Even when I know S made it to her destination, the feeling remains. The holidays is about family… and to have her around hers, yet splitting the difference on the phone with me, seems wrong. So I try to avoid it… What seems to be a vacation and a time for embracing to everyone else, is more of a time for restriction and limitation for S and I. Which is okay, because it’s real.

Sometimes, I fear that our relationship won’t be as strong because it’ll lack “real world experience.” Like its staged in a fantastic play, where negatives are often hidden in an array of flowery words unaided by presence. But when those moments arise where you can feel strain, you can’t deny that you are being tried. Strangely, that brings me a sense of relief…

Of course I can’t wait to “be with” S for the holidays. As I have told her multiple times, she IS my family. The visions of us cooking, sharing, loving, and thoroughly enjoying the season are hard, but motivating. A few more holiday seasons dot our path to one day being free together, bringing in the holidays…

Until then though, I guess there is something special to learn of our love and the holidays. We just have to remain open and receptive to the wisdom the times and the trials have to offer us in our life now, and in our future…

Q, written 1/5/20
(Read the S version here)

S: Surviving the 1st Holiday

It’s January 2, 2020, and the holiday season is now complete. It’s a brand new year and a new opportunity to recharge life.

Needless to say, it’s been rough for Q and I. While our love has proven to withstand the test of time, it’s still very youthful and slightly needy; like a toddler.

Therefore, we’ve found ourselves communicating more frequently while going through what they call the ‘holiday season.’

Thanksgiving was the first culprit of the nonsense. Being around my family and traveling, eating and drinking, creating memories… knowing that Q should be by my side throughout. While a lot of the family knows about Q and I and our situation, it’s not always the easiest thing to bring up to everyone. So a lot of the time, I’ve been forced to hold my feelings or sneak away to get my 20 minutes alone with Q via cell phone tower waves.

As expected, we spent a lot of time thinking and talking about the future.

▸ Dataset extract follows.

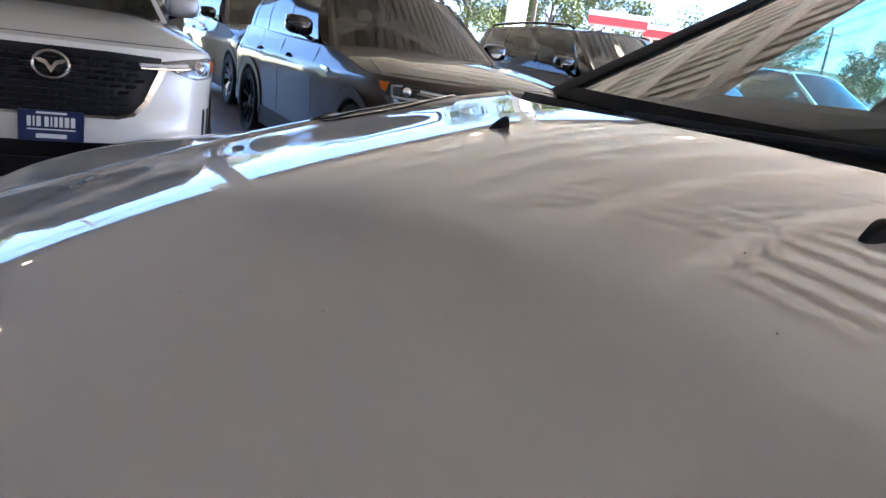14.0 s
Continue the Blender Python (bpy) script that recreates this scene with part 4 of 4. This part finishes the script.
# ---- far side of the road ----
def shop(x0, x1, y0, y1, h, label):
    """A low shop: tan fascia, stone piers, dark panes with frames, a ribbed side wall."""
    s = thing("shop_building", pose(0, 0, 0), label, "building", kind="structure")
    part("wall", box((x0, y0, -0.03), (x1, y1, h), 0.02, 1), "wall_tan", s)
    part("fascia", box((x0 - 0.3, y0 - 0.7, h * 0.66), (x1 + 0.3, y0 - 0.02, h + 0.1), 0.03, 1), "wall_brown", s)
    part("roof_edge", box((x0 - 0.2, y0 - 0.75, h + 0.1), (x1 + 0.2, y1 + 0.2, h + 0.28), 0.03, 1), "wall_grey", s)
    bm = bmesh.new()
    for k in range(int((y1 - y0) / 0.5)):
        add_box(bm, (x0 - 0.06, y0 + 0.1 + k * 0.5, 0), (x0 - 0.003, y0 + 0.35 + k * 0.5, h - 0.05))
    part("side_cladding", bm, "wall_grey", s, smooth=False)
    n = int((x1 - x0) / 5.5)
    for k in range(n):
        a = x0 + 0.9 + k * 5.5
        part("pier", box((a - 0.9, y0 - 0.35, -0.03), (a + 0.4, y0 - 0.021, h * 0.66), 0.02, 1), "stone", s)
        w = part("shop_window", box((a + 0.45, y0 - 0.06, 0.35), (a + 4.5, y0 - 0.022, 2.35), 0.01, 1), "store_dark", s)
        for d in (0.0, 1.33, 2.66, 3.99):
            part("window_bar", box((a + 0.45 + d, y0 - 0.10, 0.35), (a + 0.51 + d, y0 - 0.061, 2.35)), "steel", w)
        part("window_bar", box((a + 0.45, y0 - 0.11, 1.72), (a + 4.5, y0 - 0.101, 1.80)), "steel", w)
    return s


b = shop(3.6, 31.0, 58.0, 72.0, 3.7, "long low tan shop building with stone piers and dark windows")
part("shop_sign", box((20.0, 57.20, 2.75), (24.0, 57.29, 3.15), 0.02), "sign_yellow", b)
shop(70, 118, 52, 66, 4.2, "low tan shop building in the distance")


def striped_awning(x, y, w, h0, turn):
    a = thing("filling_station_canopy", pose(x, y, 0, 0, 0, turn), "red and white flat canopy on thin posts", "canopy", "canopies across the road", kind="structure")
    part("red_band", box((-w / 2, -1.5, h0), (w / 2, 1.5, h0 + 0.62), 0.03, 1), "sign_red", a)
    part("white_band", box((-w / 2 - 0.04, -1.54, h0 + 0.62), (w / 2 + 0.04, 1.54, h0 + 1.0), 0.03, 1), "sign_white", a)
    for sx in (-1, 1):
        part("post", box((sx * w * 0.35 - 0.12, -0.12, -0.03), (sx * w * 0.35 + 0.12, 0.12, h0)), "steel", a)


striped_awning(41, 47, 4.6, 4.7, -40)
striped_awning(47, 46.5, 5.2, 4.4, -42)


def utility_pole(x, y, h, lamp=False):
    p = thing("street_lamp" if lamp else "utility_pole", pose(x, y, -0.03), "tall grey street lamp with a square head" if lamp else "wooden utility pole with a cross arm", "pole", "poles along the road")
    part("pole", tube([(0, 0, 0), (0, 0, h * 0.5), (0, 0, h)], [0.14, 0.11, 0.08] if lamp else [0.16, 0.14, 0.11], 10), "steel" if lamp else "bark", p)
    if lamp:
        part("lamp_head", box((-0.22, -0.22, h), (0.22, 0.22, h + 0.55), 0.05), "wall_grey", p)
    else:
        part("cross_arm", box((-1.1, -0.06, h - 0.7), (1.1, 0.06, h - 0.55), 0.01), "bark", p)
    return p


POLES = [(-34, 41.5), (-2.2, 41.5), (29, 41.5), (60, 41.5), (92, 41.5)]
for px, py in POLES:
    utility_pole(px, py, 7.6)
utility_pole(9.5, 66, 6.8, True)
utility_pole(52, 43, 7.5, True)
for k, dx in enumerate((-0.9, 0.9)):
    pts = []
    for (x0, y0), (x1, y1) in zip(POLES, POLES[1:]):
        pts += [(lerp(x0, x1, t) + dx, lerp(y0, y1, t), 6.98 - 0.7 * 4 * t * (1 - t)) for t in (0, 0.125, 0.25, 0.375, 0.5, 0.625, 0.75, 0.875)]
    tagged(part("overhead_cable", tube(pts, 0.018, 5), "rubber"), "thin black overhead cable between utility poles", "cable", "overhead cables")


def tree(x, y, h, spread, seed):
    """A tapered trunk with limbs and a crown of many small leaf clumps."""
    rnd = random.Random(seed)
    t = thing("tree", pose(x, y, -0.03, 0, 0, rnd.uniform(0, 360)), "leafy green tree with an uneven crown", "tree", "trees across the road")
    bm = bmesh.new()
    top = Vector((rnd.uniform(-0.4, 0.4), rnd.uniform(-0.4, 0.4), h * 0.75))
    add_tube(bm, [(0, 0, 0), (0.05, 0, h * 0.2), (top.x * 0.5, top.y * 0.5, h * 0.45), top], [0.035 * h, 0.028 * h, 0.02 * h, 0.006 * h], 8)
    blobs = []
    for k in range(17):
        a, z = rnd.uniform(0, 6.28), rnd.uniform(0.38, 0.95) * h
        r = spread * rnd.uniform(0.35, 0.9) * math.sin(math.pi * min(max((z / h - 0.22) / 0.85, 0.05), 0.98)) ** 0.6
        end = Vector((r * math.cos(a), r * math.sin(a), z))
        start = Vector((0, 0, 0)).lerp(top, rnd.uniform(0.4, 0.85))
        add_tube(bm, [start, start.lerp(end, 0.5) + Vector((0, 0, 0.03 * h)), end], [0.010 * h, 0.007 * h, 0.003 * h], 5)
        blobs.append((end, spread * rnd.uniform(0.22, 0.40)))
    part("trunk", bm, "bark", t)
    verts, faces = [], []
    for c, r in blobs:
        for _ in range(460):
            d = Vector((rnd.gauss(0, 1), rnd.gauss(0, 1), rnd.gauss(0, 0.8))).normalized() * r * rnd.uniform(0.5, 1.05)
            p = c + d
            u = Vector((rnd.gauss(0, 1), rnd.gauss(0, 1), rnd.gauss(0, 1))).normalized()
            w = u.cross(Vector((rnd.gauss(0, 1), rnd.gauss(0, 1), rnd.gauss(0, 1)))).normalized()
            s = rnd.uniform(0.07, 0.17) * (0.6 + h / 22)
            i = len(verts)
            verts += [p - u * s, p - w * s * 0.5 + u * s * 0.1, p + u * s, p + w * s * 0.5]
            faces.append((i, i + 1, i + 2, i + 3))
    me = bpy.data.meshes.new("crown")
    me.from_pydata([tuple(v) for v in verts], [], faces)
    me.materials.append(M["leaf"])
    c = new("crown", me)
    c.parent = t
    return t


for k, (x, y, h, s) in enumerate([(-13, 78, 9.0, 4.0), (-20, 84, 7.5, 4), (-6, 88, 7.5, 4.2), (-1.5, 92, 6.8, 3.8), (-27, 80, 8, 4.2), (-36, 86, 9, 4.5), (5.2, 84, 7.4, 3.2), (13, 88, 7.4, 4.0), (18, 90, 7.6, 4.4), (23, 86, 7.0, 4), (29, 88, 7.2, 4.2),
                                  (-46, 84, 9, 5), (-58, 80, 9, 5), (36, 62, 9.5, 4.6), (43, 64, 10.5, 5), (50, 60, 10, 5), (57, 58, 9, 4.6), (64, 50, 8.5, 4.4), (72, 44, 7.5, 4.2), (80, 40, 7.0, 4), (88, 34, 7, 4), (38, 52, 8.0, 3.8)]):
    tree(x, y, h, s, 100 + k)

After personally ‘doing Christmas’ 4 times, we noted how we will have Christmas at our house to bring everyone to US.

New Year’s Eve was gentle. As a performer, I had a show that night. Luckily, it was a late night at the facility, which allowed Q to be able to call at 11:50pm – letting us count down the minutes to the new year, and spend it together. We were in two different places at once, but together nonetheless.

All in all, we got through it.

The key was remembering that it’s okay to talk often. Meaningful conversation or not, the emotions are going to be high and plentiful. Listening actively and allowing all feelings – positive and negative – to flow, will make it easy to manage.

We ended New Year’s hand in hand at visit, transferring energy to each other, closing our eyes, breathing together and remembering that we make our world. Vowing to set goals and intentions for our next year together. Knowing the bubble is only as strong as we allow it to be.